In a way, this is sort of a new start for the Witcher. When I was playing it, I thought it kind of felt more like Red Dead Redemption, or something. Just a big, open place to explore. Does it feel like a very different type of Witcher to you?

To me, one word that comes to mind is freedom. I like that. It is different than The Witcher 2 where the chapter's closed and that was it. Once a chapter was done, you couldn't undo it. Here you have the option to just run around like crazy. The weather effects, the water, the rivers, the random encounters. I love that. That was probably one of my favorite parts of games like Fallout I and II. I really loved the random encounters. Of course, it was to the very old school, but I still like to play those games. Giving people this freedom gives them a totally new experience.

Having said that there is freedom, the predominant and most important part is the story. Of course you can go around and just look at things, and do crazy things, and kill enemies and animals, and not follow the story. But that's not the full game. I think this is the best of both worlds.

When I was playing once, I just did part of a quest. And then I got into a discussion with an old lady, and some old chapels were destroyed, so I started running around. Then there was some encounter. And then somebody in-game told me about the story again. The story's really waving at you at different places in the game, and I think that's really cool. Ultimately it's about the storytelling, but in an open-world setting. No, it's not a sandbox. It's the other way around.

Are there any stories from your time with Wild Hunt, any crazy stories that have happened over the past couple of weeks?

The last couple of weeks were really crazy. I think people are working extremely hard to finish it. Right now it's way better planned, it's way better set up. The scale and the complexity of things is much bigger, but I think we are getting a very good grip on finishing the game and delivering it to the gamers through our distribution partners all around the world. There is the whole publishing logistics thing. We are just not only a developer, but we're also responsible for a game going live in every single country.

And on console and PC at the same time.

Oh, yeah. On two consoles, and on PC at the same time. With all of our publishing partners. There's a lot happening. It's good that we've taken it one step at a time. When the Witcher 1 released on PC, we had some crazy stories. Things exploding, and debris, and it was on the Aurora engine. We had written 90% of it, so it was pure magic to cook a build for four hours, and then nothing would work. Why? I don't know. Then we were hacking through code to try and fix the problems.

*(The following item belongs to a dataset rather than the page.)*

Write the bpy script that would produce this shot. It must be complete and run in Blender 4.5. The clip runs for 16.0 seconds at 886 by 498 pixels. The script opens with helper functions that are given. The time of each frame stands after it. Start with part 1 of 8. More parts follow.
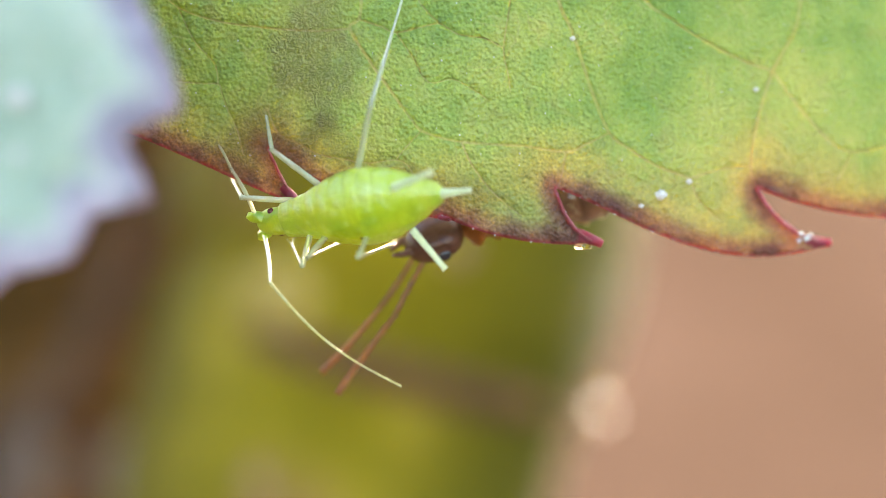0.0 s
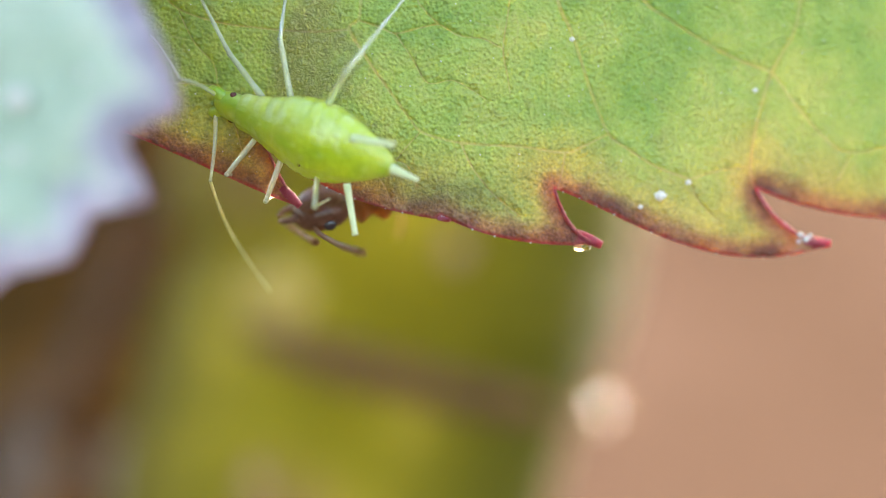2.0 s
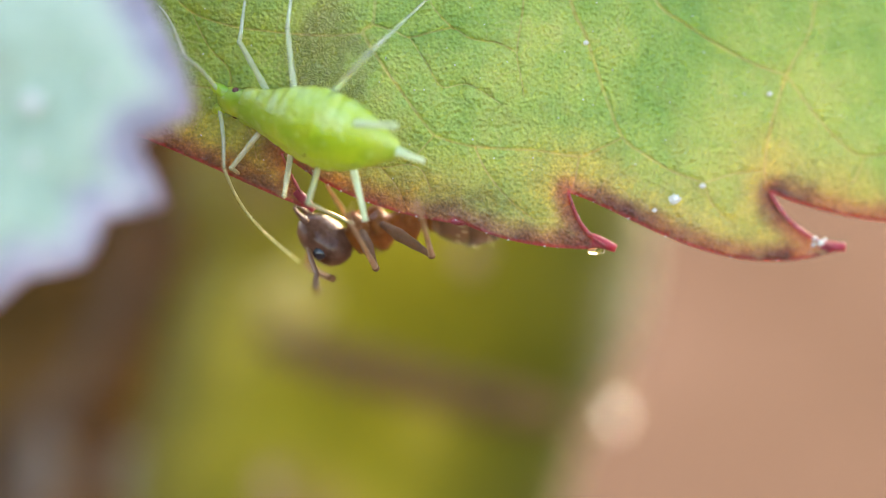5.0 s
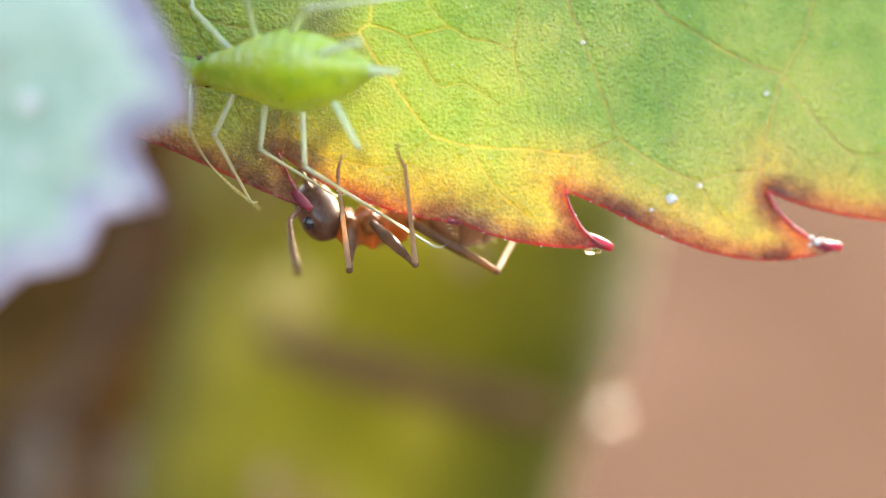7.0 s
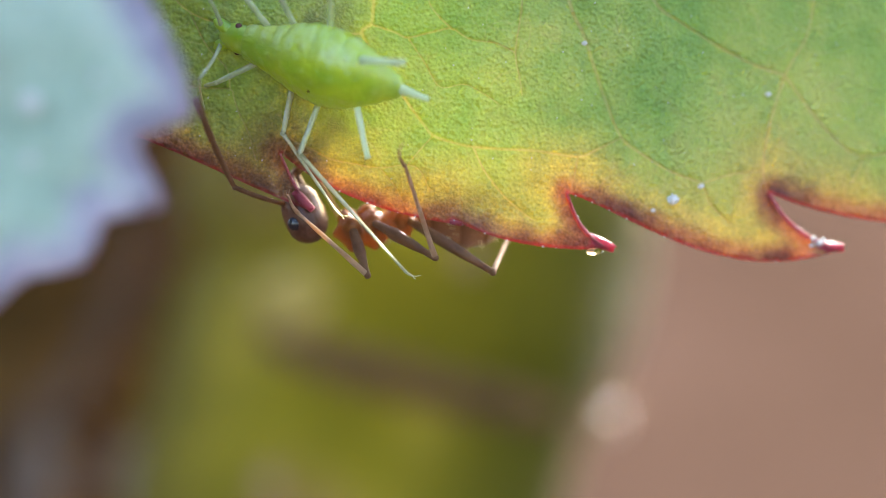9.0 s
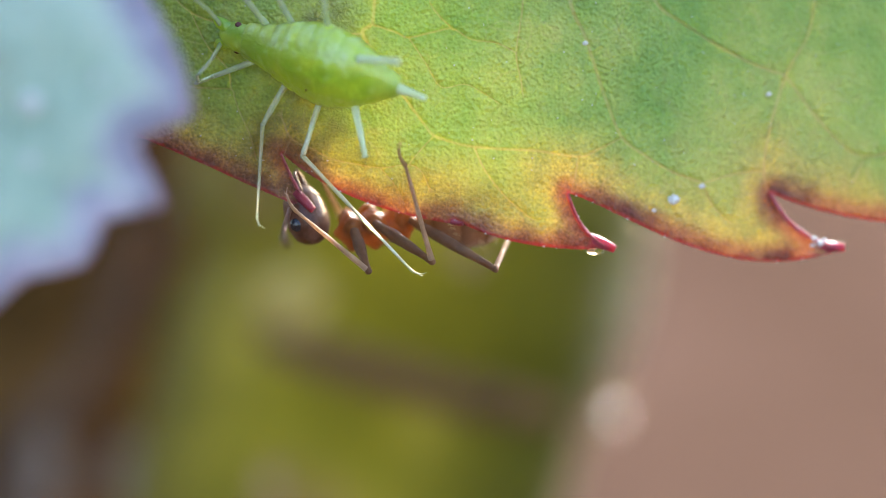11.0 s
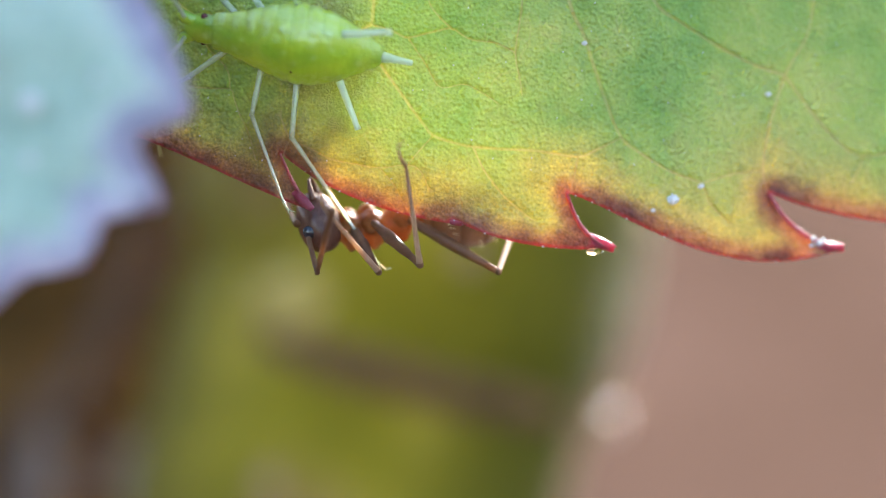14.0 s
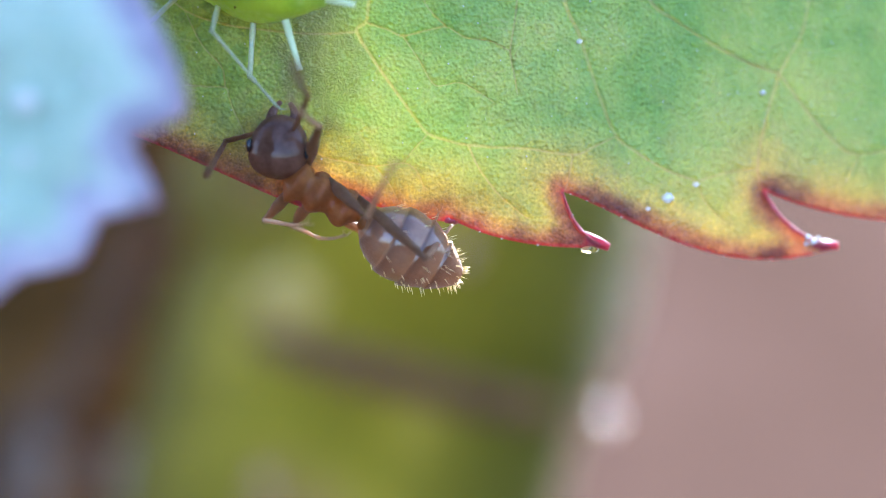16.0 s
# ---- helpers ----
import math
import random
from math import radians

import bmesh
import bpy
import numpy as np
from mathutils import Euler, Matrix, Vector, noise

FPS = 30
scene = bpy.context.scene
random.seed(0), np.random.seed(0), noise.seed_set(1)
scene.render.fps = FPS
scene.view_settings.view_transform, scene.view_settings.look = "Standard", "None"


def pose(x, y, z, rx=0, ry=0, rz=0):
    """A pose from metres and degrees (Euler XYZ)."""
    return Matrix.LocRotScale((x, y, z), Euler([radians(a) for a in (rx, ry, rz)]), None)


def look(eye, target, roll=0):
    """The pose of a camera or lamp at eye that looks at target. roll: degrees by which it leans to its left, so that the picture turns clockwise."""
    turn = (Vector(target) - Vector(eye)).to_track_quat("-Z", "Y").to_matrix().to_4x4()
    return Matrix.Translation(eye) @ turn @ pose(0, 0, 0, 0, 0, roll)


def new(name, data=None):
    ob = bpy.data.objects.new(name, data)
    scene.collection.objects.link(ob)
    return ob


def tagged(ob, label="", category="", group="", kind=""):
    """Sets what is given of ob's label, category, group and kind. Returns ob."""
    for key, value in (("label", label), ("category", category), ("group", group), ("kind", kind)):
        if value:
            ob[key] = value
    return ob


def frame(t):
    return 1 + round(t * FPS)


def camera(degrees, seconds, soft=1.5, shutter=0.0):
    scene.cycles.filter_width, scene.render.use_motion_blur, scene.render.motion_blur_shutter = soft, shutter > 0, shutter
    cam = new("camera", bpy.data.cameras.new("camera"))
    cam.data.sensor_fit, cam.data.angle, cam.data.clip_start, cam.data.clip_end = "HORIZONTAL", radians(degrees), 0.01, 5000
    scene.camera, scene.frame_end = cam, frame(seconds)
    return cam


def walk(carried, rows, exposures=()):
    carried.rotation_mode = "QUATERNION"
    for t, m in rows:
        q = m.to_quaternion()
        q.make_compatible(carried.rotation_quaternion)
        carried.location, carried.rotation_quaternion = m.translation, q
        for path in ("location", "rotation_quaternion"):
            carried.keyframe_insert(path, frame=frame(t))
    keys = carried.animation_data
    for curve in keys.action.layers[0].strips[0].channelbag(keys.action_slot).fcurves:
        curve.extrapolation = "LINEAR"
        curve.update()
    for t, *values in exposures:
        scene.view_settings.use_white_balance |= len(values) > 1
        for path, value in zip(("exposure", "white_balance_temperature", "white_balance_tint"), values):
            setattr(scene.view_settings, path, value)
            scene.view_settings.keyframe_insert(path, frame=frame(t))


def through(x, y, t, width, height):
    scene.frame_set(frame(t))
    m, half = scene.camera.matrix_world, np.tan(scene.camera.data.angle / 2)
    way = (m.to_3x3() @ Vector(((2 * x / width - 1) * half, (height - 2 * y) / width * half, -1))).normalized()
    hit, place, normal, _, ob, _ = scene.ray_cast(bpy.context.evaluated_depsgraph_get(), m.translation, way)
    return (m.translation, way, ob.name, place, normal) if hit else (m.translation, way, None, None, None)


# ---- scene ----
# Lengths in millimetres; mm() turns them into metres. BASE leans the whole view 15 degrees downwards.
BASE = pose(0, 0, 0, -15, 0, 0)


def mm(x, y, z, rx=0, ry=0, rz=0):
    return pose(x * 0.001, y * 0.001, z * 0.001, rx, ry, rz)


# ---- camera ----
cam = camera(30.0, 16.0, soft=0.9)
cam.data.dof.use_dof = True
cam.data.dof.focus_distance = 0.0222
cam.data.dof.aperture_fstop = 39.0

CAMERA_PATH = [
    (0, BASE @ mm(0, -22.5, 0, 89.834, 0, -0.411)),
    (0.5, BASE @ mm(0, -22.5, 0, 89.863, 0, -0.372)),
    (1, BASE @ mm(0, -22.5, 0, 89.883, 0, -0.392)),
    (1.5, BASE @ mm(0, -22.5, 0, 89.863, 0, -0.274)),
    (2, BASE @ mm(0, -22.5, 0, 89.863, 0, -0.431)),
    (2.5, BASE @ mm(0, -22.5, 0, 89.736, 0, -1.351)),
    (3, BASE @ mm(0, -22.5, 0, 89.892, 0, -0.862)),
    (3.5, BASE @ mm(0, -22.5, 0, 89.961, 0, -0.46)),
    (4, BASE @ mm(0, -22.5, 0, 89.961, 0, -0.137)),
    (4.2, BASE @ mm(0, -22.5, 0, 90, 0, 0.157)),
    (6.3, BASE @ mm(0, -22.5, 0, 89.971, 0, -0.176)),
    (6.5, BASE @ mm(0, -22.5, 0, 89.971, 0, -0.039)),
    (7, BASE @ mm(0, -22.5, 0, 89.98, 0, -0.059)),
    (7.5, BASE @ mm(0, -22.5, 0, 90, 0, -0.059)),
    (8, BASE @ mm(0, -22.5, 0, 89.98, 0, -0.078)),
    (8.5, BASE @ mm(0, -22.5, 0, 90, 0, -0.02)),
    (9, BASE @ mm(0, -22.5, 0, 90, 0, 0)),
    (11.5, BASE @ mm(0, -22.5, 0, 90, 0, 0.029)),
    (12, BASE @ mm(0, -22.5, 0, 90, 0, 0)),
    (14, BASE @ mm(0, -22.5, 0, 90, 0, 0)),
    (14.5, BASE @ mm(0, -22.5, 0, 89.99, 0, -0.049)),
    (15, BASE @ mm(0, -22.5, 0, 89.99, 0, -0.029)),
    (15.5, BASE @ mm(0, -22.5, 0, 89.951, 0, -0.127)),
    (16, BASE @ mm(0, -22.5, 0, 89.941, 0, -0.176)),
]
EXPOSURE = [
    (0.0, 3.34, 7300, 14), (7.0, 3.33, 7300, 15), (8.0, 3.16, 6900, 15), (9.0, 2.86, 6400, 16), (14.5, 3.0, 5900, 16), (16.0, 3.16, 5200, 19),
]
walk(cam, CAMERA_PATH, EXPOSURE)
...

Now we have our own technology. That's the technology for RPGs. It's written by us, so we really know it inside out. There are fewer less surprises. The surprises come from the complexity and from the sheer scale of the world.

Are you confident about putting this out? Are you excited to have it out there finally?

I will be confident when I see the gamers enjoy it. I love it.

Tell me about the DLC plan for this. It's an interesting sort of tactic.

It's free. What we have said many times is that we do believe that the smaller bits and pieces should be free. If we ever decide to make... I really think the word "DLC" has become devalued. There are some DLCs that are good old expansions. I would prefer to call them expansions, like the Baldur's Gate expansions.

Or like Brood War.

Exactly. That was probably a whole new game. Blizzard had a different strategy, like with all the Diablo expansions. [laughs] Meaningful 10, 20, or 30 hours of game play, for me, that's for me an expansion. That's what I'm ready to pay for. If it's DLC, if it's a new hairstyle, weapons, or armor. Horse armor maybe. [laughs] This should be for free. This is our way of saying thank you to the gamers for buying our game. Also we want to encourage them, show them that we have something more in store for you. We really care when you buy our game.

Something to look forward to.

Exactly. I won't name any names, but... I haven't been playing as many games as I did in the past. But when I pay full price, 60 bucks or 60, 70 Euro, and I see that the developer, publisher, or whoever is asking for another five Euros, I think "Oh, really guys? Why? I just paid you. That's not okay." If it's free to play, that's fine. Milk me as much as you want because I didn't invest anything. Right now I think there are quite a few places getting it wrong, and it shouldn't be this way.

You shouldn't spend $60 on a game and then feel like you bought the cheap version.

Nothing should be ripped out from your game and sold on the side just for an additional dollar. It really looks good in an Excel spreadsheet, but in reality, people are smart. They see that, they comment on it. It's just not okay.

Its seems like you're doing the same thing you did with the boxes a long time ago, sticking in all this free stuff.

Of course. Because, honestly speaking, what does it cost us to make a set of armor. I don't know, several hours? Maybe one, two, three people. Considering the scale of the game and considering the investment people will be putting into the game, spending their hours. I want to make it more fun for them. I think it's kind of obvious. I would like to get such stuff for free. That's what we were doing here.

Your operation here has doubled in size in a number of years. How has that happened? Is it because you're taking all this console development? What is it about the Witcher 3 that requires all of this extra people-power. It's 300 people now in this office, isn't it?

It's actually 450. Close to 100 is GOG. Then we have the whole management staff, accounting and internal publishing. It just takes more people to make a huge, open world game in HD. Then to test it and put out 15 different language versions and whatnot. It's a really gigantic and very complex project.

Even if you look at the Witcher 1 which was PC only, it was 80 people. We had five, maybe six languages for it. After that, I think it's really scaling up project by project. And don't forget that we're doing Cyberpunk 2077 as well, so part of the staff is focused on that. We have the Witcher Battle Arena on mobile. It's a tiny group, but it's still here. It all adds up.

You also put a free card trading game into the Witcher, as well.

Yes.

Did that start out as just a mini-game and then somebody just went crazy?

Yeah. I think the design just totally clicked. We noticed that a lot of the developers, when they were testing the Witcher, instead of actually testing the Witcher they were playing Gwent. They started adding stuff, but I think that's what's really going on. People here are passionate about games. If they like something and it makes sense, we make sure that they have all the freedom to run with it.